Ewan stood before the man, his head tilted one way and then it moved slow the other way. "And how do they know you?"

The terrified man actually managed a smile and some strength of bravado, "Maybe it's because I'm the best there is in these parts."

"Unlikely," Ewan smirked. "They know you, I would say, or at least met you before. Where is it your type holes up" The 54th warehouse is it not' My guess is a room in the cellar. Tends to flood though, if I recall correctly."

Blue eyes widened at the words, and in those eyes one could see the man fought against the temporary paralysis though nothing moved. "I don't know what you're talking about."

Time pushed up the darkness from inside Ewan. He did not stamp it down. "I have not the time for this now. I will tend to you later." A dagger in hand, Ewan stepped in close, pressed sharply upon the nerve center to release the man from his immobility, and thrust the knife deeply into the man's lower abdomen. "I, however, can also not have you wandering around letting people know I am asking questions."

Blood flowed its warmth down the man's breeches and turned them brown to black. He stumbled forward, but Ewan caught him up. "The fortunate thing for you is I am usually a patient man in my questioning." He kicked the man's feet into a stumbling walk. "I will get you somewhere to be mended, and then you and I will have long discussions about what I need to know. You only must decide if your flesh or your secrets are more precious." The pale man, face starting to perspire, looked up at the dark haired man who carried and threatened him. With a patch over one eye, a full dark beard, and a ragged scar that cut a ragged patch of skin free of hair from lip to jaw line Ewan did not look as himself. The man did not see the Master of Arms beneath the disguise.

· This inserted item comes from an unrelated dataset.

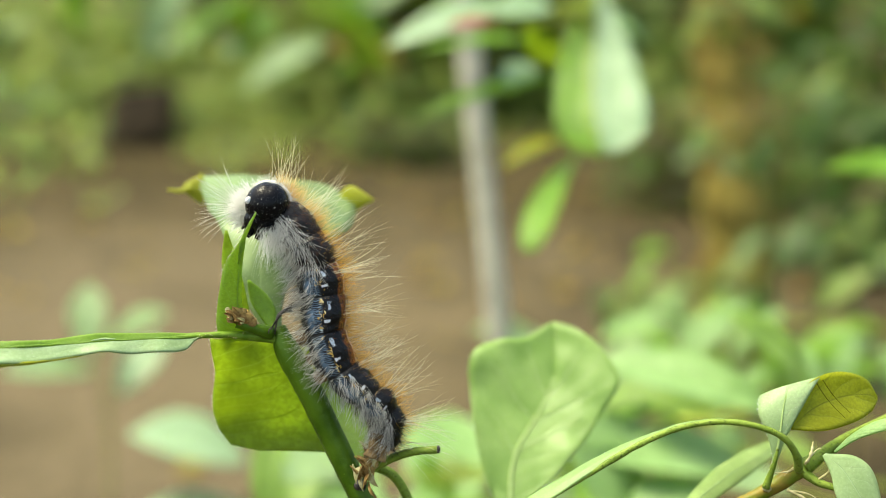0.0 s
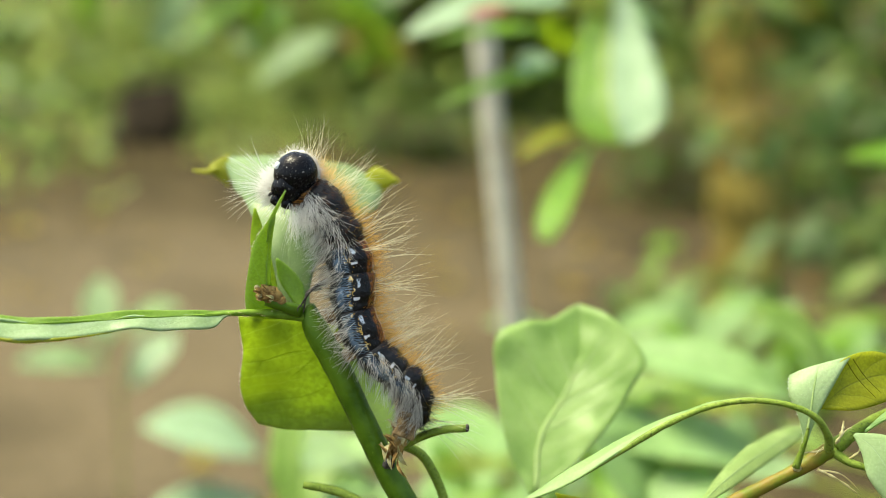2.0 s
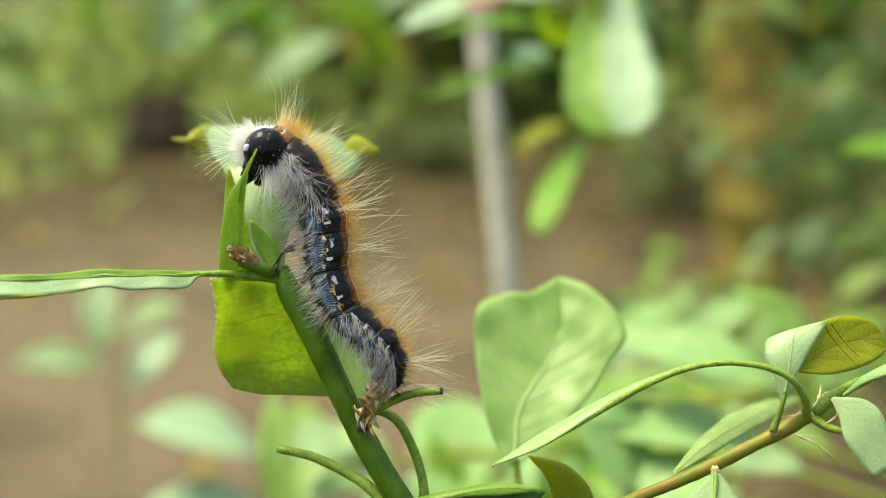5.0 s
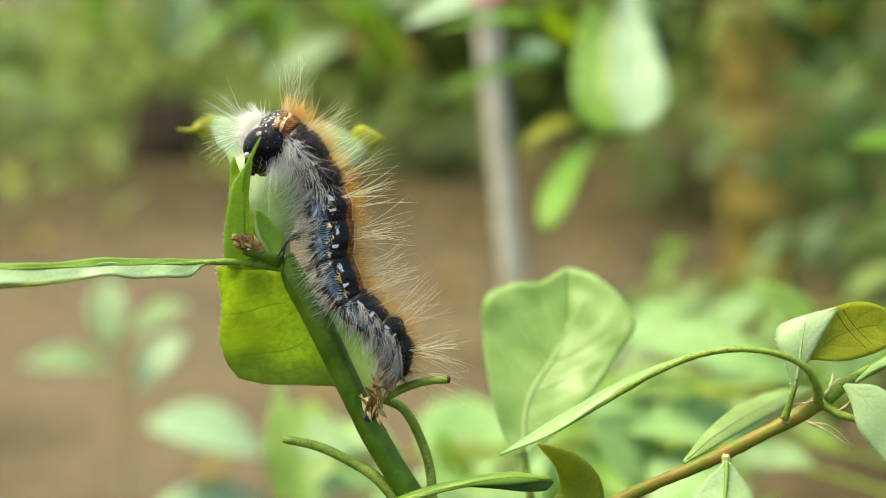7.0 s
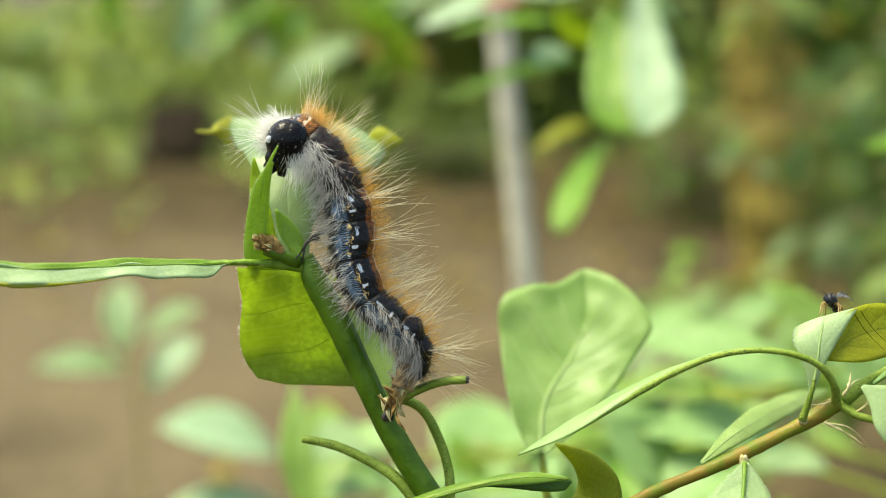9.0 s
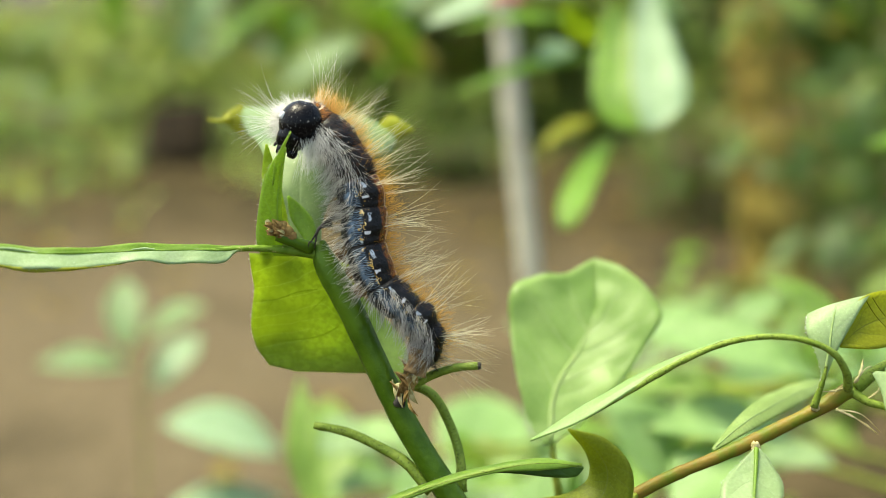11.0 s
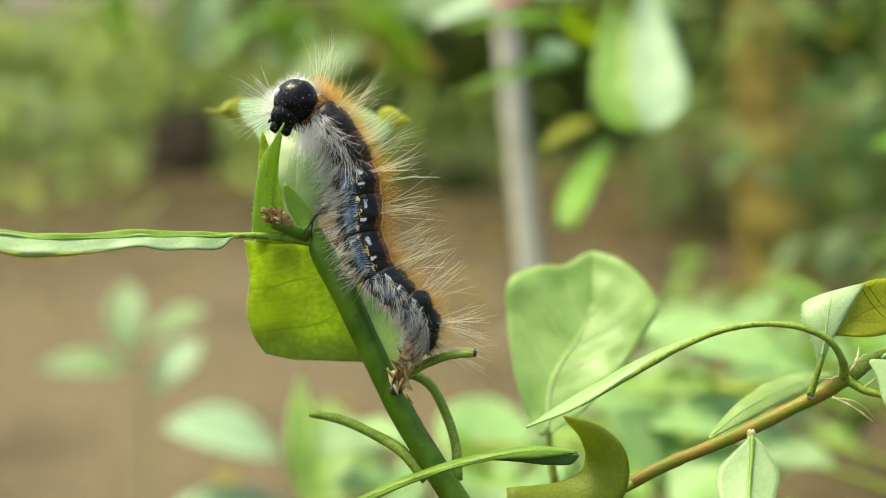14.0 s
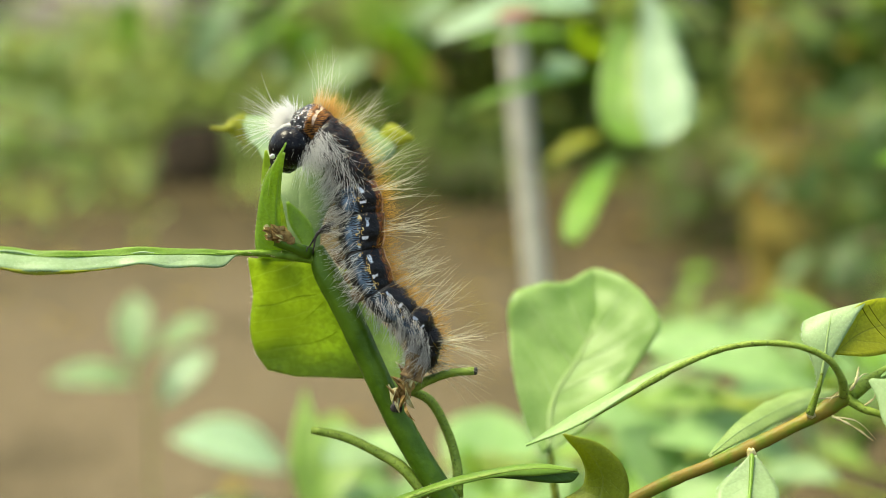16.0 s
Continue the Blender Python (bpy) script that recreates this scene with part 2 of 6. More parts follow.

Fear and pain made him manageable, and Ewan was able to get him to The Willow Tree for mending. As he passed the man off to the practitioner, Ewan smiled, "Answers should be a bit easier now. Let Gaston question the fellow. I will be out of country for the next several days.?

Ewan Corinsson

Date: 2007-10-25 13:25 EST
Ewan walked the streets of Rhydin, purpose in his movements, discretion in his placement. A scruff of sound, brisk movement of leaves along cobblestones, and he turned the corner to an alleyway not far from The Marketplace. Waiting for a moment to let observations wander past his position, he ruminated on a repeating question in his mind. "Do you plan on living here?" the Baroness had insinuated in a more carefully worded phrase. The exact words were of no matter, but the meaning behind them was.

His reply had assured her his home was Yransea and wherever his wife was. Home had been, since he was but a young man, where loyalties lay not where his body lay. And not only his devotion to his wife kept him here in this land.

A clench of hands, working the heat of his blood into the tips of his fingers as chill winds whipped swirling clouds of dust and debris about him. Ewan had made vows, promises to himself and to others, and it was time he kept them. Slipping from his concealed place, he continued down the street accompanying shadows of twilight as he made his way to The Water's Edge tavern and the stable behind.

The new owner was a Tunneler and had taken the abandoned son of Jolin into his care. They all knew Ewan, and something in the stern, set gaze told them to keep their silence and ignore his passing. He stopped at the first door where Zesperis had been slaughtered savagely. His right hand moved to the bracelet of hair twined and plaited combining the reminder of the deaths that night that encircled his left wrist. Its multihued twist stained dark with old blood he did not wash away. Between finger and thumb he traced the turns of hair in that gruesome bracelet.

A breath of wind careened through the stables and caused unlatched stall doors to moan on weary hinges. It was time to pursue the promises made. Darkness, like the enveloping shadow of moonless night, rose inside him. The pool of unrelenting destruction and sharpened sense of exacting cruelty in measure steeled his mind and his spirit. That part of him controlled so often was now to be released in measure, splitting him in two; the gentle, quiet man for those he loved and Mistress Death's right hand for those who made him enemy.